Conversation with Sam Lessin: The End of Software Engineers

On March 4, 2026 Enrich events held a conversation with Sam Lessin - investor, founder, and one of the more provocative voices in tech, to talk about what AI is actually doing to careers in tech. For information on future events, click here.


For decades, the ability to build software was a superpower. It was the moat. It’s why Silicon Valley commanded such outsized salaries, cultural influence, and raw economic leverage. Knowing how to turn ideas into code was a rare and valuable skill, and entire careers, businesses, and ecosystems were built on that scarcity.

That scarcity is evaporating.

In a recent conversation hosted by Enrich, investor and podcast host Sam Lessin described using AI coding tools as “playing Roblox for adults.” It’s a game, fun and almost frictionless, and available to anyone who wants to play. 

Here are the key takeaways from the conversation.

The Constraint That Organized Everything Is Gone

Product management, as a discipline, was largely an exercise in triage. Engineering time was scarce, so someone had to decide what got built. That someone was the PM and they came armed with roadmaps, priority matrices, and the uncomfortable power to say no.

When implementation becomes essentially free, that logic collapses. Features that would have never survived a sprint planning meeting can now be shipped in an afternoon. The backlog stops being a prioritization problem and starts being an attention problem. What do you actually want to exist in the world?

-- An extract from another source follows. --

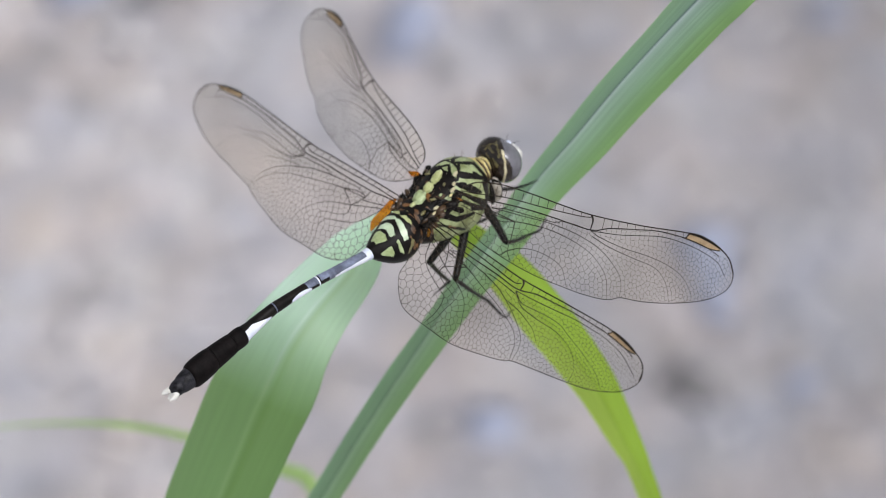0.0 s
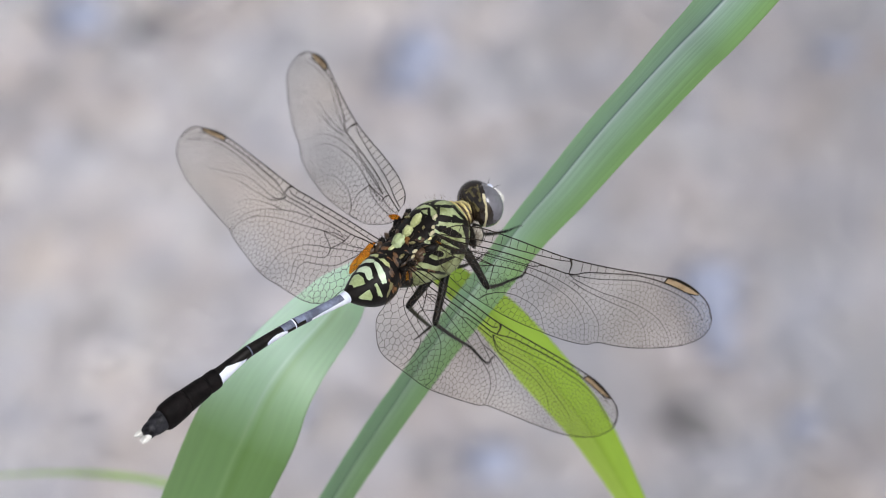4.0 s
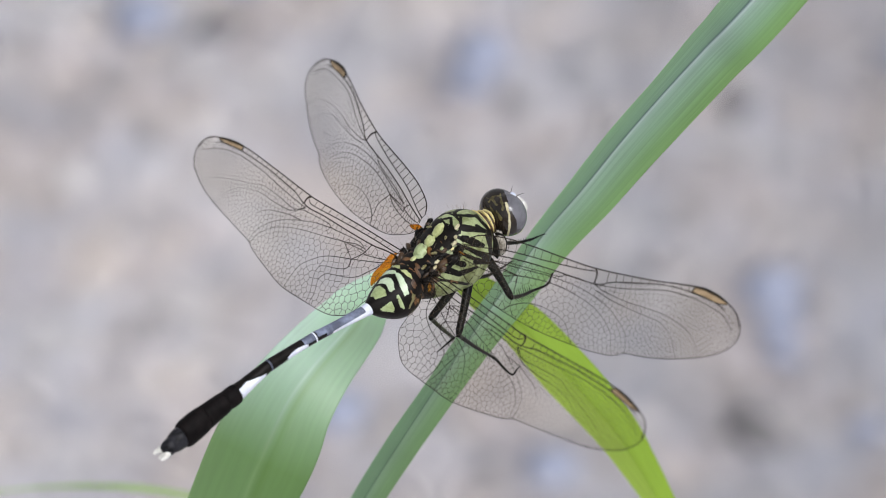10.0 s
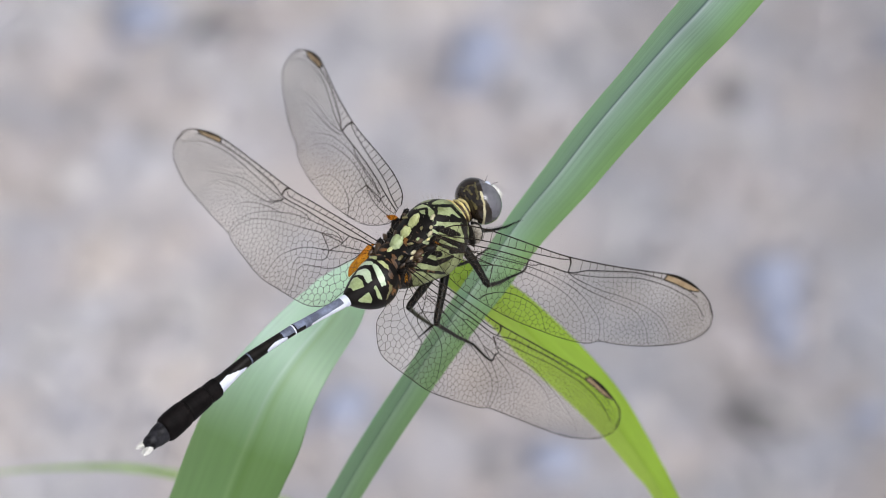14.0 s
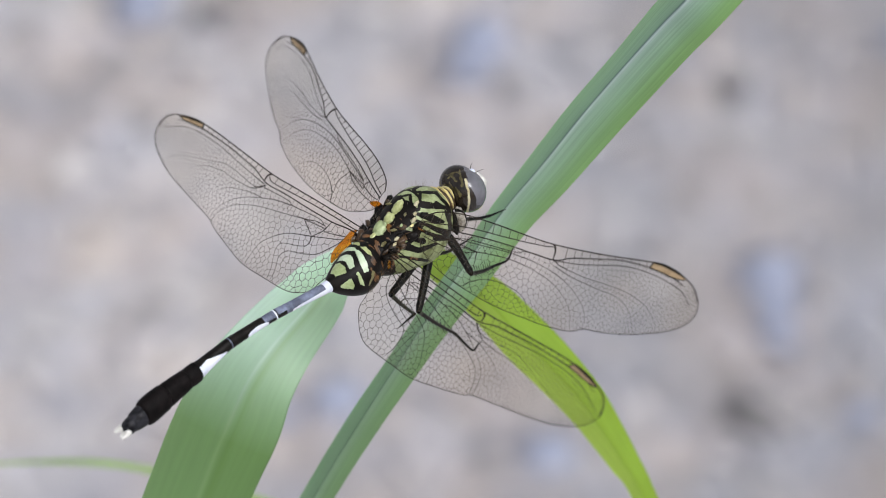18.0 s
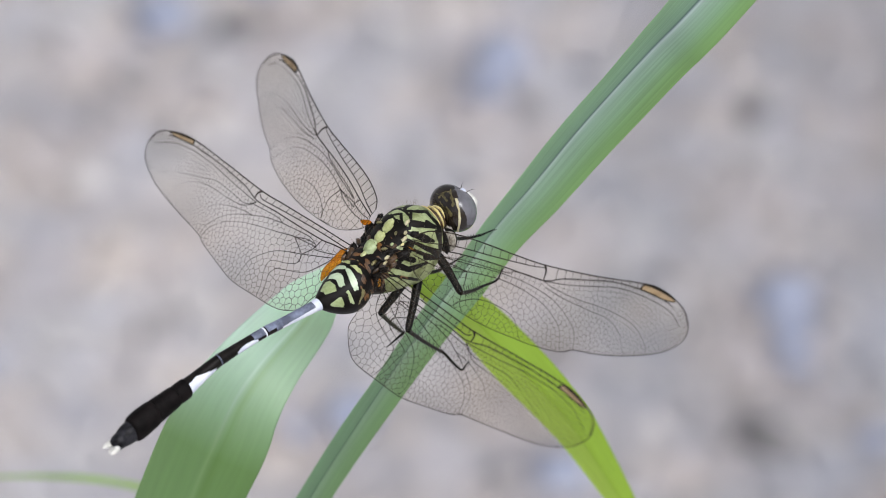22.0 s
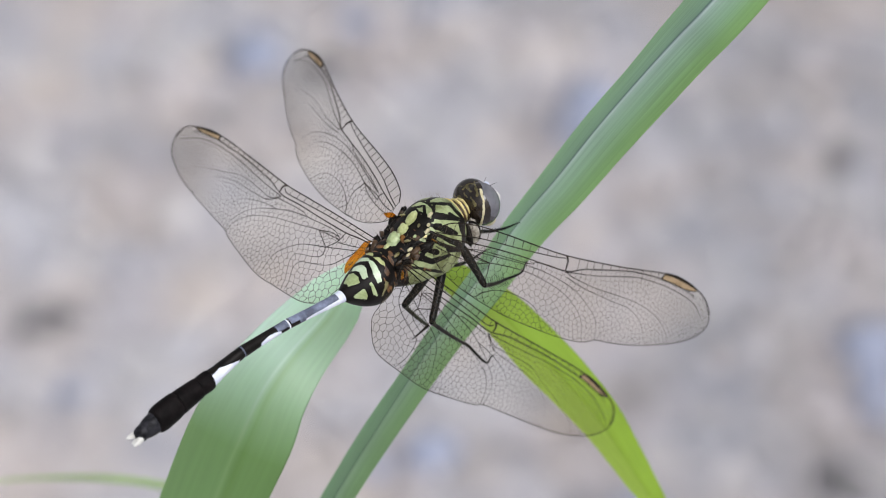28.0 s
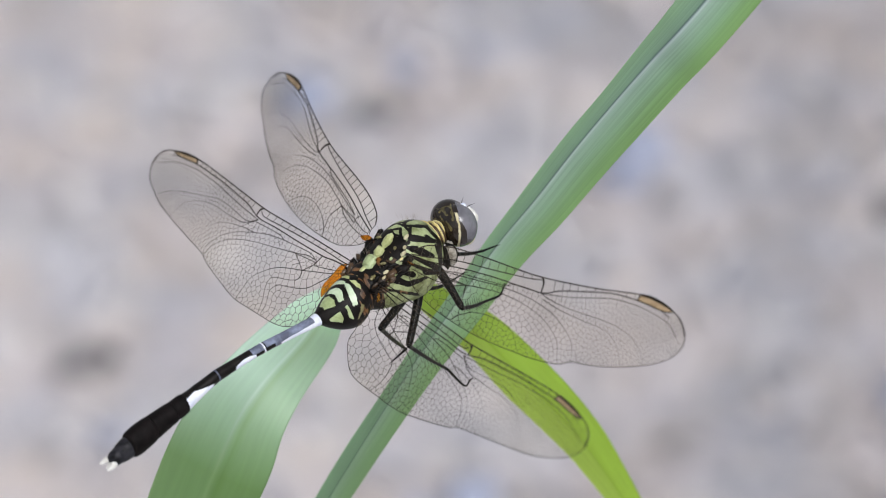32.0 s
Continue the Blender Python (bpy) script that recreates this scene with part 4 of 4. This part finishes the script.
def build_head(fly):
    head = new("head")
    head.parent = fly
    head.location = HEAD_AT * MM
    tagged(head, "large head with grey compound eyes and pale face")

    def add(name, vf, mats, label, index=None):
        v = [(Vector(p) - HEAD_AT) * 0.93 for p in vf[0]]
        part(name, mesh_of(name, [p * MM for p in v], vf[1], mats, True, index), head, label)
    # two great eyes that meet on top, dark behind with olive blotches, a cream stripe, then grey
    for side in (-1, 1):
        e = blob((11.2, 0.6 * side, -1.55), (2.08, 2.32, 2.45), 170, 170)
        index = []
        for q in e[1]:
            c = sum((Vector(e[0][i]) for i in q), Vector()) / 4
            w = HEAD_AT + (c - HEAD_AT) * 0.93
            across, down = 740 + 17.7 * (0.764 * w.x - 0.625 * w.y - 0.161 * w.z), 440 - 17.7 * (0.493 * w.x + 0.404 * w.y + 0.770 * w.z)
            edge = float(np.interp(down, (325, 335, 350, 370, 390, 412), (890, 893, 898.5, 904, 905, 902)))
            d = across - edge + 1.2 * noise.noise(c * 2.5)
            if d < -2.4 or (d < 5 and down < 347):
                k = 1
                p = ((across - 740) / 17.7 + 0.12 * noise.noise(c * 3), (440 - down) / 17.7 + 0.12 * noise.noise(c * 3.3))
                if any(on_strip(p, pix(a, b), pix(g, h), w0 / 17.7, w1 / 17.7) for a, b, g, h, w0, w1 in BLOTCHES):
                    k = 3
            elif d < 1.6 + 0.8 * noise.noise(c * 1.3):
                k = 2
            else:
                band = d - 0.10 * (down - 360)
                k = 1 if band < 2 + 8 * min(1, max(0, (down - 355) / 25)) + noise.noise(c * 1.6) or down > 405 else (4 if down > 394 else 0)
            index.append(k)
        add("compound_eye", e, [EYE, EYE_DARK, CREAM, EYE_MARK, EYE_BAND], "glossy compound eye, dark behind and grey in front", index)
    add("face", blob((13.25, 0, -1.75), (0.75, 1.35, 0.95), bump=0.12), [IVORY], "pale cream face")
    add("mouth", blob((12.3, 0, -4.1), (0.85, 1.2, 0.8), bump=0.12), [CREAM], "pale cream mouth parts")
    add("vertex", blob((12.6, -0.35, 0.15), (0.3, 0.4, 0.3)), [WHITE], "small pale bump between the eyes")
    for side in (1, -1):
        s = spline([(12.9, 0.45 * side, -0.2), (13.3, 0.7 * side, 0.0), (13.7, 0.95 * side, 0.05)], 8)
        add("antenna", tube(s, np.linspace(0.05, 0.015, 8), 6), [BLACK], "short black bristle antenna")
    return head


def build_legs(fly):
    legs = [
        ("hind leg", [(3.2, -1.3, -5.0), (-1.6, -2.8, -5.7), (2.6, 0.2, -12.7), (1.4, 1.2, -14.0)]),
        ("middle leg", [(5.0, -1.2, -5.2), (0.5, -3.9, -8.7), (5.6, -1.9, -16.2), (6.5, -3.0, -18.4), (6.8, -3.8, -17.4)]),
        ("front leg", [(7.4, -1.2, -4.6), (7.3, -4.3, -8.0), (11.0, -2.8, -10.3), (12.9, -2.8, -10.7), (13.7, -2.7, -10.1)]),
        ("front leg", [(8.2, 1.2, -4.6), (11.6, 1.3, -6.6), (14.8, 1.4, -8.2), (16.3, 1.5, -8.6)]),
        ("middle leg", [(6.2, 1.2, -5.2), (7.4, 1.2, -8.4), (10.0, 1.6, -9.5), (12.0, 1.7, -9.6)]),
        ("hind leg", [(4.4, 1.4, -5.2), (7.0, 6.4, -7.9), (8.8, 6.7, -9.6), (9.1, 6.2, -9.9)]),
    ]
    rng = random.Random(21)
    for label, j in legs:
        leg = new("leg")
        leg.parent = fly
        tagged(leg, "thin spiny black " + label)
        j = [Vector(p) for p in j]
        slim = 0.9 if j[1].y > 0 else 1.0
        mid = (j[0] + j[1]) / 2
        s = spline([j[0], mid + (j[0] - Vector((5, 0, -3))).normalized() * 0.1, j[1]], 12)
        vv, ff = tube(s * MM, np.array([0.40, 0.48, 0.48, 0.47, 0.46, 0.44, 0.42, 0.40, 0.38, 0.38, 0.38, 0.28]) * slim * MM, 10)
        part("femur", mesh_of("femur", vv, ff, LEG), leg)
        s = spline([j[1], (j[1] + j[2]) / 2 + Vector((0, 0, -0.15)), j[2]], 12)
        vv, ff = tube(s * MM, np.linspace(0.24, 0.15, 12) * slim * MM, 8)
        part("tibia", mesh_of("tibia", vv, ff, LEG), leg)
        s = spline(j[2:], 12)
        vv, ff = tube(s * MM, np.linspace(0.15, 0.07, 12) * slim * MM, 8)
        part("tarsus", mesh_of("tarsus", vv, ff, LEG), leg)
        pieces = []
        for a, b, n in ((j[1], j[2], 9), (j[0], j[1], 7)):
            d = (b - a).normalized()
            out = d.cross(Vector((0.3, -0.6, 0.75))).normalized()
            for k in range(n):
                p = a.lerp(b, (k + 1) / (n + 1))
                for sgn in (1, -1):
                    q = p + (out * sgn + d * 0.7).normalized() * slim ** 10 * (rng.uniform(0.75, 1.15) if a is j[1] else rng.uniform(0.4, 0.6))
                    pieces.append(tube([p * MM, q * MM], [0.045 * MM, 0.01 * MM], 4, False))
        e = j[-1]
        d = (j[-1] - j[-2]).normalized()
        for sgn in (1, -1):
            w = d.cross(Vector((0.2, 0.4, 0.9))).normalized() * sgn
            pieces.append(tube([e * MM, (e + d * 0.3 + w * 0.15) * MM, (e + d * 0.4 + w * 0.35) * MM], [0.06 * MM, 0.05 * MM, 0.01 * MM], 5, False))
        vv, ff = join(pieces)
        tagged(part("leg_spines", mesh_of("leg_spines", vv, ff, BLACK), leg), kind="stuff")


def build_dragonfly():
    fly = new("dragonfly")
    fly.matrix_world = Matrix.Translation(PERCH) @ BODY
    tagged(fly, "green and black dragonfly with clear veined wings perched on grass", "dragonfly")
    build_thorax(fly)
    build_abdomen(fly)
    head = build_head(fly)
    build_legs(fly)
    build_wings(fly)
    return fly, head


# slow drift of the lime leaf about its root behind the blade: seconds, degrees
LIME_DRIFT = [(0, 4.8), (1, 4.5), (2, 3.9), (3.5, 3.0), (5.5, 2.2), (6.5, 2.0), (7.5, 2.0), (9, 2.4), (10.5, 1.4), (12, 0.2), (14.5, 0), (17, 0.4), (20, 0.7), (22, 0.5), (23, 0.7), (25, 0.8), (28, 0.5), (31, 0), (32, 0)]
LIME_ROOT, LIME_AXIS = Vector((0.003, 0.019, -0.013)), Vector((0, 0.766, -0.643))

# head turns: seconds, roll, pitch, yaw in degrees
HEAD_TURNS = [(0, 0, 0, 0), (20.2, 0, 0, 0), (20.3, -6, -5, -9), (20.4, -14, -12, -24), (20.5, -19, -15, -33), (20.6, 0, 0, 0), (25.5, 0, 0, 0), (27.3, -4, 7, 3), (28.2, -4, 7, 3), (28.3, 0, 0, 0), (32, 0, 0, 0)]

build_ground()
build_gravel()
build_pebbles()
tuft, lime = build_grass()
fly, head = build_dragonfly()


def motions():
    sway = [(t, Matrix.Translation(PERCH) @ pose(0, 0, 0, a, b, c)) for t, a, b, c in SWAY]
    walk(tuft, sway)
    walk(lime, [(t, Matrix.Translation(LIME_ROOT) @ Matrix.Rotation(radians(a), 4, LIME_AXIS) @ Matrix.Translation(-LIME_ROOT)) for t, a in LIME_DRIFT])
    walk(fly, [(t, m @ BODY) for t, m in sway])
    walk(head, [(t, Matrix.Translation(HEAD_AT * MM) @ pose(0, 0, 0, a, b, c)) for t, a, b, c in HEAD_TURNS])


motions()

This is disorienting for product leaders who’ve spent careers mastering the art of ruthless prioritization. It’s also, for the right kind of person, wildly exciting.

Being a “Fully Mediocre Engineer” Is No Longer a Career

Lessin made a comparison that stings in its accuracy: being a competent yet  unremarkable software engineer today is like being a scribe after the printing press appeared. The skill isn’t wrong, it’s just becoming universally known. Coding is following the same arc as typing and computing before it: from specialized profession to baseline expectation.

This doesn’t mean engineers are obsolete. It means the definition of what makes an engineer valuable is changing rapidly. The bar is rising, and the people who thrive won’t be those who can simply write code, but those who can decide what code should exist, why it matters, and for whom.

Interestingly, every role seems to think the other guy’s role is disappearing. Designers think engineers are going away. Engineers think designers and PMs are redundant. The reality is more nuanced and more demanding: every role is changing, and the people who succeed will be those who can operate across all of them.

The New ‘Real MVP’

So what does the winning career look like? According to Lessin, it’s a generalist who can bridge product, engineering, and design. But crucially, it’s someone who is deeply passionate about a specific niche. Not a “T-shaped” professional, but more like someone who is genuinely obsessed with something narrow, and can now build around that obsession.

The traits he looks for when hiring: grit, agency, raw intelligence, and a willingness to learn fast. Not credentials. Not a particular tech stack. The question isn’t “what do you know?” but rather “what will you figure out?"

He’s also watching for attitude. Team members who respond to new AI capabilities with “Yes, and” will outperform those who slow down, second-guess, or resist. In a world where momentum compounds, hesitation is expensive.

The Business Model Inversion Is Happening in Real Time

If software is cheap to build but expensive to sell, the old startup playbook of “build first, find customers later” becomes a trap. Customer acquisition costs are rising. Margins on pure software are compressing. 

What’s defensible now? It’s going to be trust, reputation, and community. Instead of quick wins, it’ll be data that accumulates over time. Lessin points to his wife’s publication, The Information, as an example of a business built on compounding credibility, which is hard to replicate precisely because it was built slowly and  deliberately.

The new playbook, as he sees it: build the community first, earn the trust, then layer products on top. This inverts everything. Your audience becomes your moat and your reputation is the distribution channel. The product almost becomes secondary.

What This Means for Career Planning

Lessin’s advice is blunt and a little unsettling: don’t optimize for safety. The careers that have historically felt safe like software engineering are precisely the ones facing the most pressure. The safety net isn’t where you think it is.

Instead, start from what you genuinely love. The internet has made it possible to find and build an audience around almost any niche no matter how specific, how obscure, how weird. The question isn’t whether your passion is “commercially viable.” The question is whether you can become the best in the world at something you actually care about.

He frames it as looking for a position where you can stop running because you’ve built something durable enough that you’re not in a perpetual race. That’s increasingly the only kind of career worth building.

The Bottom Line

Lessin shared an analogy: the invention of affordable cameras didn’t create more professional photographers. It created an explosion of photographs and a collapse in the market for people who took pictures professionally. AI will do the same to software.

The next few years will produce massive inequality of outcomes. A small number of people who combine deep domain expertise and genuine passion with the ability to build will win. The middle tier will face real pressure.

The uncomfortable truth: the careers that have felt “safe” are facing the most pressure. The careers worth building today will start from genuine passion, not conventional safety.

Don’t optimize for safe. Optimize for durable.